Friction comes in all shapes and sizes, but it’s something many designers struggle to wrap their heads around.
UX Mistake 4: Giving your boss what they want
Avoiding this UX mistake requires lots of courage. But it also requires something more important: a clear understanding of the goal.
That piece you’re designing, what is it supposed to accomplish? The website you’re developing, what’s the goal?
A clear, definitive answer to this question is mandatory
And the reason it’s mandatory? Your boss, the committee, a client, someone in charge is going to demand that you go against that goal. What’s worse is that you know what’s going to happen.
Your experience tells you this won’t end well. If you give them what they want things won’t go as well as it should. It may fail miserably. It’s easy to go along with the boss. “They’re the ones signing the checks, I just do as I’m told.”
It’s incredibly important that you speak up
It’s important that you fight for your boss, even when they refuse to fight for themselves. If they’re asking you for something that will hurt them, speak up. Deliver the bad news. Get them to understand the mistake they’re making.

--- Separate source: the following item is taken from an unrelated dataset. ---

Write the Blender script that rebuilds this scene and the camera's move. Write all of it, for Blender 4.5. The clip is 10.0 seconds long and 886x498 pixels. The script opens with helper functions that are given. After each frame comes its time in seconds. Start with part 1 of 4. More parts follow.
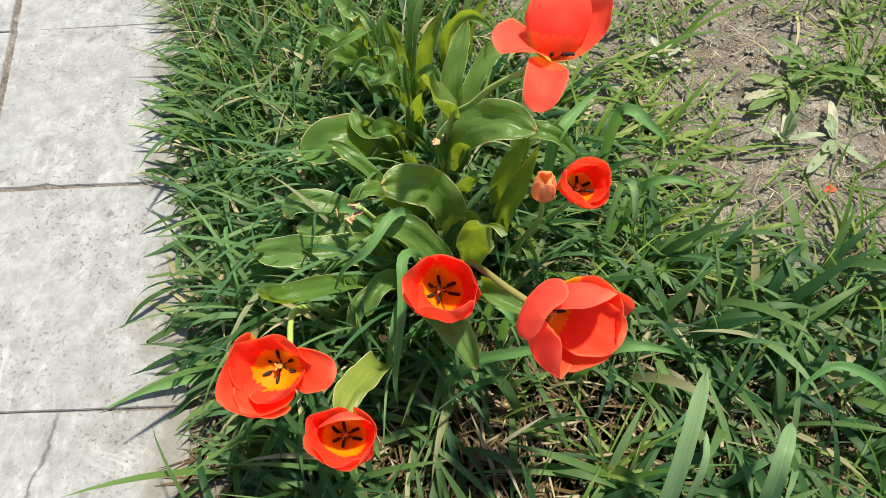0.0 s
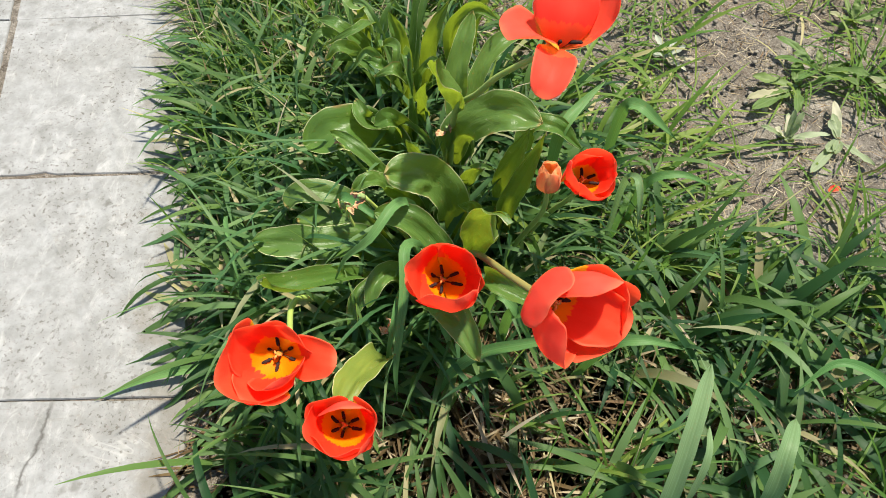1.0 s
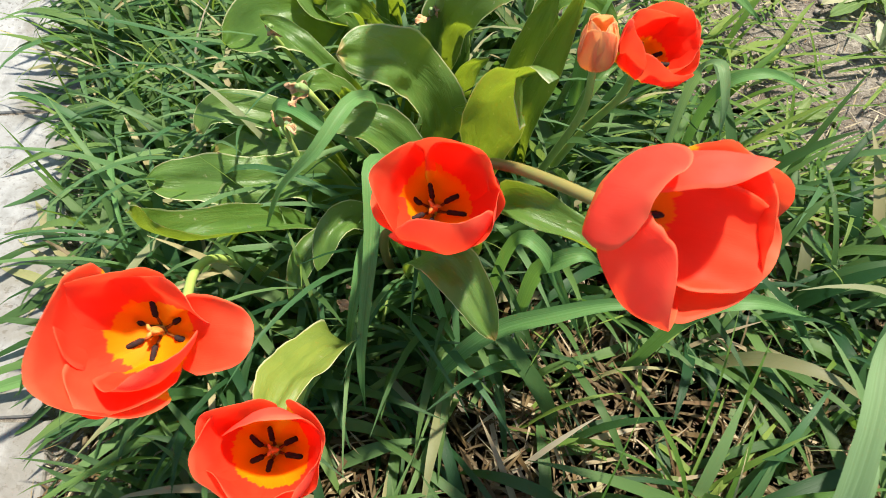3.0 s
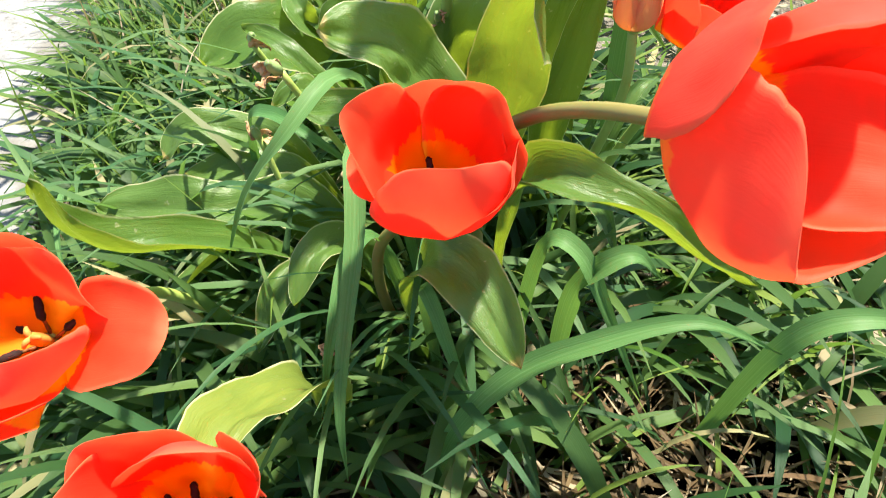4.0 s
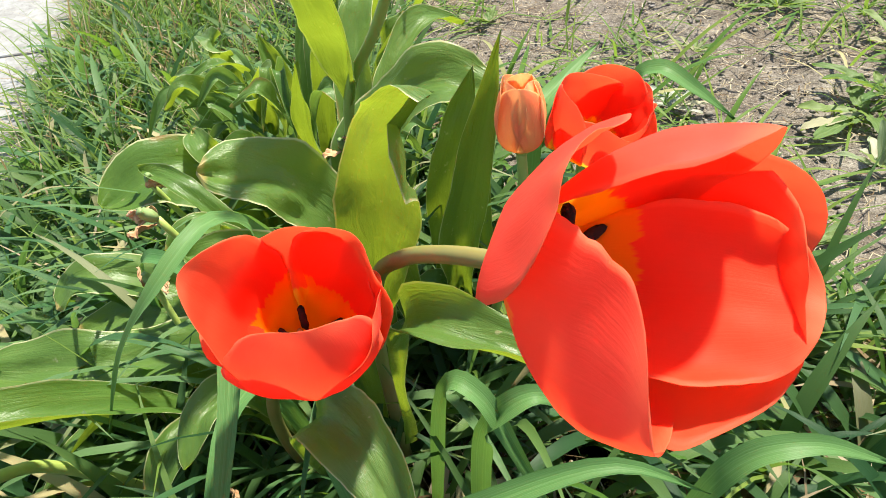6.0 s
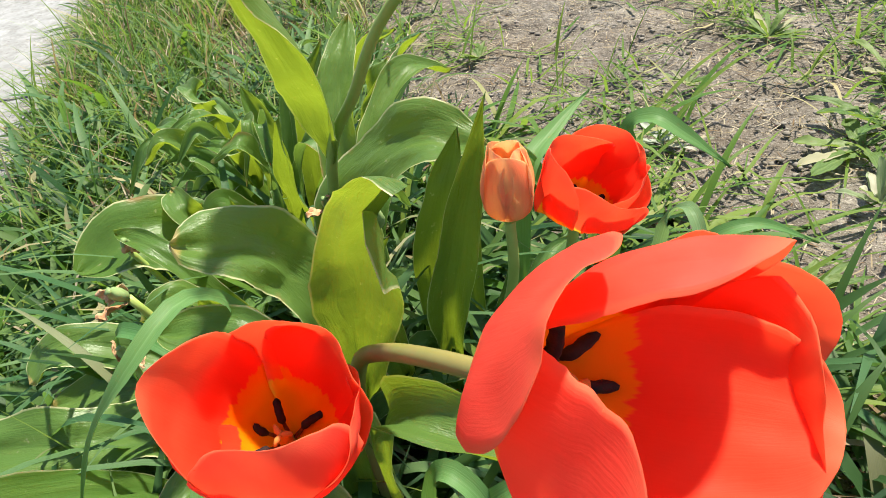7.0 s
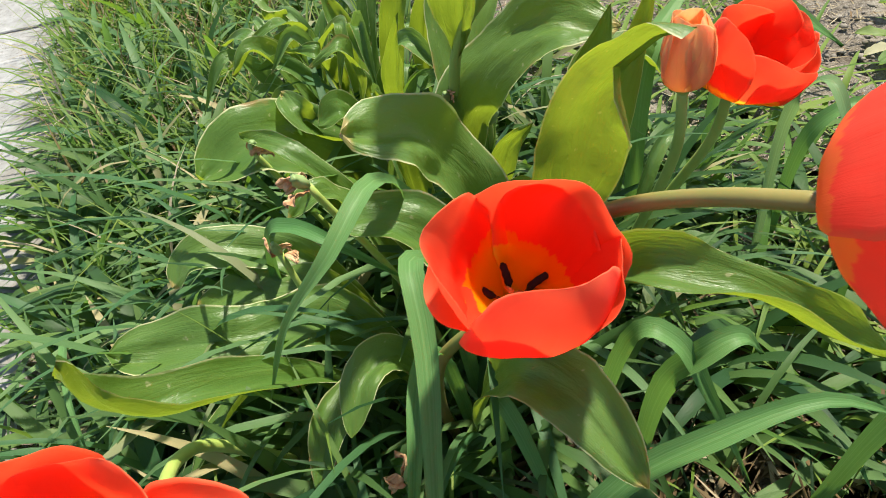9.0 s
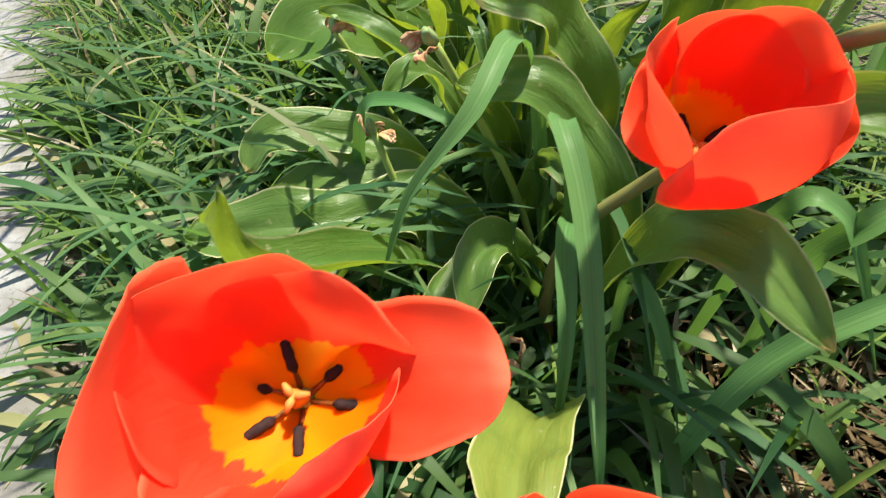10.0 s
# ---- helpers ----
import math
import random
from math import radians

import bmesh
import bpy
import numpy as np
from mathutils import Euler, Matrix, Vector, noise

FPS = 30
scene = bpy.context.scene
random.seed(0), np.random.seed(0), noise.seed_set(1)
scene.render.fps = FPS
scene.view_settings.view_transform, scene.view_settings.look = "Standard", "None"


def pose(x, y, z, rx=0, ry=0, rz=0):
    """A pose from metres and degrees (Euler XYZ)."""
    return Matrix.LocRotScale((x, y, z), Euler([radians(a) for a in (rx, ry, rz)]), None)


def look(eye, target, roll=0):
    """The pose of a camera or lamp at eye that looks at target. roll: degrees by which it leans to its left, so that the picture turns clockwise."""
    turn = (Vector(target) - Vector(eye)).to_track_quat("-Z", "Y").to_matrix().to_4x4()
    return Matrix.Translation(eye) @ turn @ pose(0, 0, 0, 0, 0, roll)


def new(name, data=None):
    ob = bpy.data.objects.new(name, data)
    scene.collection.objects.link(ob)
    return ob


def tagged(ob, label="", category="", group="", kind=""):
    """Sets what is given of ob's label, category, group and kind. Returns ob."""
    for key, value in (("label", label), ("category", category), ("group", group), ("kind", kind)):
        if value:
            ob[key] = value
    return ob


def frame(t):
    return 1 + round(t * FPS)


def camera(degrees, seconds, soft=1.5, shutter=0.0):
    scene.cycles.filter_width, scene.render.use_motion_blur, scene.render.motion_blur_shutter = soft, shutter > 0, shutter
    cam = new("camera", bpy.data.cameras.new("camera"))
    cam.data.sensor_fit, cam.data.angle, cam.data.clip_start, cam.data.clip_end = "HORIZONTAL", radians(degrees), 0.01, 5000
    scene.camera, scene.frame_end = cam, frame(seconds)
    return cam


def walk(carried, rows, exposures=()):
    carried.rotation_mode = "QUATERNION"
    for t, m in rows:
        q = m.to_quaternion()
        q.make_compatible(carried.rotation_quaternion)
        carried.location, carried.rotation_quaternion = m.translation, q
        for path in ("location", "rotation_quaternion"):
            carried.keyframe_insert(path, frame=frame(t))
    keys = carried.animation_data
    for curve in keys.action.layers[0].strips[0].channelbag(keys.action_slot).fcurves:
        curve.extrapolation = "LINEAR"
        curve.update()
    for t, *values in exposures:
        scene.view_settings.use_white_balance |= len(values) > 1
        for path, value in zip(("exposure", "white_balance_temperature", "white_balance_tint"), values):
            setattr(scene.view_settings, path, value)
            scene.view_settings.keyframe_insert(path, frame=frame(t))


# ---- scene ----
cam = camera(63.0, 10.0, soft=0.8, shutter=0.2)
PATH = [
    (0, (0.081, 0.059, 1.056), (-0.055, 1.091, -0.652), -6.5),
    (0.5, (0.077, 0.047, 1.062), (-0.057, 1.102, -0.632), -4.9),
    (1, (0.071, 0.046, 1.037), (-0.053, 1.093, -0.663), -5.0),
    (1.5, (0.067, 0.077, 0.969), (-0.018, 1.159, -0.711), -2.4),
    (2, (0.044, 0.097, 0.879), (-0.065, 1.173, -0.803), -3.0),
    (2.5, (0.037, 0.119, 0.795), (-0.048, 1.177, -0.9), -2.8),
    (2.7, (0.04, 0.135, 0.767), (-0.032, 1.199, -0.925), -2.9),
    (3.8, (0.038, 0.166, 0.52), (-0.054, 1.505, -0.963), -5.3),
    (4, (0.047, 0.167, 0.522), (-0.084, 1.568, -0.9), -5.9),
    (4.5, (0.074, 0.185, 0.511), (-0.049, 1.64, -0.856), -7.1),
    (5, (0.097, 0.192, 0.523), (0.063, 1.733, -0.751), -5.9),
    (5.2, (0.103, 0.198, 0.524), (0.081, 1.735, -0.756), -6.4),
    (6.3, (0.106, 0.218, 0.51), (0.036, 1.809, -0.7), -8.6),
    (6.5, (0.109, 0.226, 0.51), (0.048, 1.82, -0.696), -8.8),
    (7, (0.115, 0.248, 0.522), (0.066, 1.863, -0.657), -9.2),
    (7.5, (0.117, 0.255, 0.516), (0.066, 1.855, -0.683), -9.2),
    (8, (0.09, 0.238, 0.488), (0.076, 1.809, -0.75), -10.0),
    (8.5, (0.04, 0.227, 0.504), (-0.007, 1.759, -0.781), -12.1),
    (9, (-0.012, 0.228, 0.52), (-0.035, 1.723, -0.809), -11.2),
    (9.5, (-0.07, 0.239, 0.504), (0.021, 1.686, -0.874), -7.0),
    (10, (-0.124, 0.226, 0.471), (-0.049, 1.636, -0.946), -7.0),
]
walk(cam, [(t, look(eye, target, roll)) for t, eye, target, roll in PATH],
     exposures=[(0.0, 1.02, 6550.0, 6.0), (1.0, 1.02, 6550.0, 6.0), (2.7, 1.14, 6550.0, 6.0), (3.8, 1.66, 6550.0, 6.0), (4.0, 1.66, 6550.0, 6.0), (5.0, 1.58, 6550.0, 6.0), (6.3, 1.34, 6550.0, 6.0), (7.5, 1.2, 6550.0, 6.0), (9.0, 1.16, 6550.0, 6.0), (10.0, 1.22, 6550.0, 6.0)])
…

A habit of not speaking up means your portfolio will be filled with mediocre work.
Most designers won’t do it. They’re afraid they’ll lose their job or hurt their career. Which is exactly what will happen if you say nothing. How do I know? Experience. Those mistakes are probably going to end up in your portfolio. A habit of not speaking up means your portfolio will be filled with mediocre work.
And the A-player employers, the kind you’d love to work with? They can tell. Make enough of these mistakes and it becomes difficult to hide.
What if there’s nothing you can do about these mistakes?
What if you’re part of a team where the planning and design decisions have already been made? Talk it over with others on your team. Make your case with solid evidence (e.g. research, reports, data, etc.). Then, make your case with decision makers. It feels impossible, but it’s definitely doable. Just start small and take it slow.
You’re a professional. You have the tools you need to find the UX mistakes others miss. You make the complex easy, simple, and beautiful.